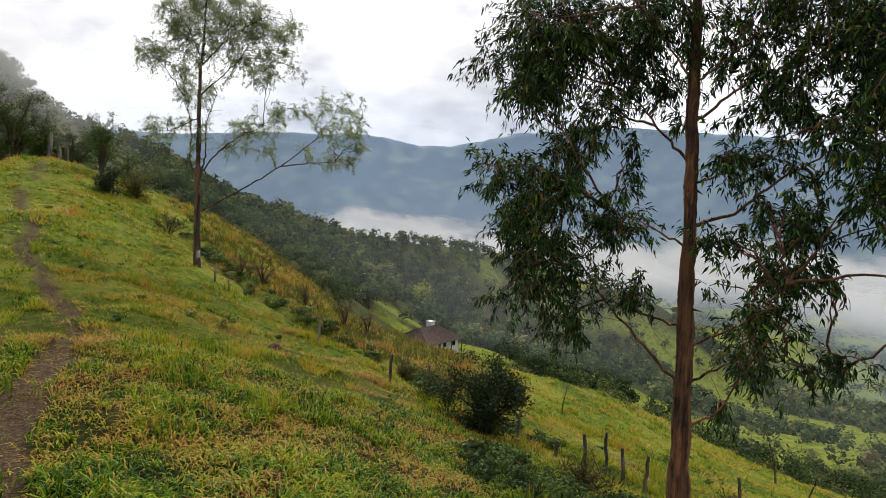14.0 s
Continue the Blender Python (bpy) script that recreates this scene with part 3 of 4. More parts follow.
big_tree("eucalyptus_tree", "slender eucalyptus with a straight dark trunk and airy crown", -89.8, 10.9,
    [(-0.08, -3.33), (0.02, -0.70), (-0.05, 1.24), (-0.03, 2.45), (-0.02, 3.77), (-0.06, 5.24), (-0.08, 5.89)],
    [[(0.12, -0.75), (0.77, -0.33), (1.16, 0.33), (1.31, 0.73), (1.56, 1.13)],
     [(-0.15, 1.35), (-0.83, 1.76), (-1.43, 2.39), (-1.84, 3.14), (-2.04, 3.47)],
     [(-0.06, 2.41), (-0.60, 2.88), (-1.19, 3.84), (-1.32, 4.69)],
     [(-0.01, 2.45), (0.30, 2.75), (0.91, 3.23), (1.72, 3.81)],
     [(0.07, 1.34), (0.77, 1.54), (1.27, 1.83), (2.17, 2.40)],
     [(-0.10, 2.76), (0.13, 3.77), (0.46, 4.47), (0.81, 5.39)],
     [(-0.10, 4.29), (-0.54, 4.95), (-1.02, 5.86)],
     [(-0.02, 3.77), (0.37, 4.79), (0.63, 5.84)],
     [(0.10, 2.65), (0.63, 3.75), (0.87, 4.66)]],
    [(2.3, 5.1, 0.5), (2.2, 4.6, 0.52), (2.3, 4.1, 0.45), (1.95, 4.4, 0.28), (2.55, 2.9, 0.38), (2.55, 2.4, 0.4), (2.5, 1.9, 0.3), (2.15, 1.7, 0.2), (1.4, 5.2, 0.35), (0.7, 4.7, 0.22), (0.6, 5.4, 0.3), (-1.1, 4.4, 0.2), (-0.8, 5.0, 0.24), (-1.9, 5.5, 0.35), (-1.6, 4.7, 0.22), (-2.1, 5.1, 0.3), (1.3, 3.1, 0.2)]
    + [(1.1, 2.7, 0.14), (1.6, 2.6, 0.17), (1.1, 1.0, 0.13), (0.5, 1.8, 0.16), (0.9, 4.1, 0.2), (1.8, 5.3, 0.3), (-0.5, 5.5, 0.22), (1.6, 1.5, 0.15), (0.0, 6.6, 0.8), (0.9, 6.3, 0.6), (-0.9, 6.6, 0.6)],
    0.13, BARK_GREY, SLENDER_LEAF, 12, 26000, 0.105, 0.6, 1.0, tall=7.5, limb_r=0.21, along=0.11, fine=5)
ridge_tree = big_tree("eucalyptus_tree", "young airy tree with a forked slim trunk on the ridge", -8.7, 20.2,
    [(0.0, 0.30), (-0.04, 2.35), (-0.06, 4.25), (-0.08, 6.18), (0.03, 7.75), (0.06, 9.16)],
    [[(0.09, 1.97), (1.20, 2.67), (2.48, 3.57), (3.59, 4.55), (4.15, 5.33), (4.43, 5.82)],
     [(0.01, 3.01), (0.50, 3.88), (1.14, 4.47), (1.89, 4.88)],
     [(-0.08, 2.57), (-0.31, 3.67), (-0.28, 4.63), (-0.50, 5.59)],
     [(-0.06, 5.60), (0.62, 6.39), (1.09, 6.98)],
     [(-0.01, 6.77), (-0.46, 7.75), (-0.95, 8.35)],
     [(-0.01, 6.57), (0.89, 7.76), (1.65, 8.37)],
     [(2.48, 3.66), (3.42, 3.79), (4.36, 3.91)],
     [(-0.19, 4.82), (-0.94, 4.42), (-1.23, 4.42)],
     [(-0.01, 2.73), (0.16, 3.69), (0.15, 4.83), (0.45, 5.80)]],
    [(-0.7, 9.0, 0.5), (0.1, 9.2, 0.5), (0.9, 9.0, 0.55), (1.6, 8.5, 0.6), (2.3, 8.3, 0.5), (2.5, 7.6, 0.4), (1.7, 7.6, 0.6), (0.7, 8.0, 0.7), (-0.3, 8.1, 0.65), (-0.9, 8.1, 0.5), (-1.2, 7.1, 0.55), (-0.6, 7.2, 0.6), (-1.6, 6.8, 0.33), (0.1, 7.0, 0.65), (1.1, 6.8, 0.65), (2.0, 6.4, 0.5), (2.8, 7.0, 0.3)]
    + [(-0.6, 6.2, 0.5), (0.2, 6.0, 0.45), (-0.4, 5.4, 0.4), (-1.0, 4.6, 0.4), (1.3, 4.5, 0.55), (1.9, 4.9, 0.45), (2.1, 4.1, 0.3), (2.6, 5.5, 0.4), (3.2, 5.5, 0.3), (4.4, 5.9, 0.5), (5.0, 5.6, 0.45), (4.5, 5.0, 0.5), (5.0, 4.6, 0.4), (4.4, 4.2, 0.33), (4.1, 4.8, 0.33), (5.0, 3.9, 0.25)],
    0.105, BARK_GREY, EUCALYPT_PALE, 13, 46000, 0.095, 0.25, 1.3, limb_r=0.3, along=0.3, fine=5)
big_tree("thin_tree", "thin crooked sapling with few yellowish leaves", -82.2, 10.6,
    [(0.27, -3.18), (0.11, -1.91), (-0.04, -0.75), (-0.24, 0.17), (-0.28, 0.88), (-0.47, 1.38), (-0.61, 1.64)],
    [[(-0.26, 0.78), (0.13, 1.38), (0.44, 1.77)],
     [(-0.29, 0.98), (-0.67, 1.29), (-0.97, 1.59)],
     [(-0.09, -0.55), (0.31, -0.14), (0.57, 0.37)],
     [(-0.19, -0.13), (0.22, 0.37), (0.72, 0.87), (0.92, 1.06)],
     [(0.20, -2.3), (-0.1, -1.35), (-1.1, -0.85), (-1.7, -0.45), (-2.5, -0.2)]],
    [(-1.0, 1.6, 0.22), (-0.6, 1.5, 0.2), (0.4, 1.7, 0.22), (0.1, 1.6, 0.2), (0.7, 1.0, 0.15), (-0.7, 0.4, 0.15), (0.8, 1.2, 0.15), (-2.4, -0.2, 0.15)],
    0.06, BARK_GREY, EUCALYPT_PALE, 14, 900, 0.11, 0.5, 0.4, limb_r=0.5, along=0.15)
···
**YOUR OBJECTIVE**
Tell how many lines of the data above hold the string "with". Give only the number.

**PROBLEM SOLUTION**
4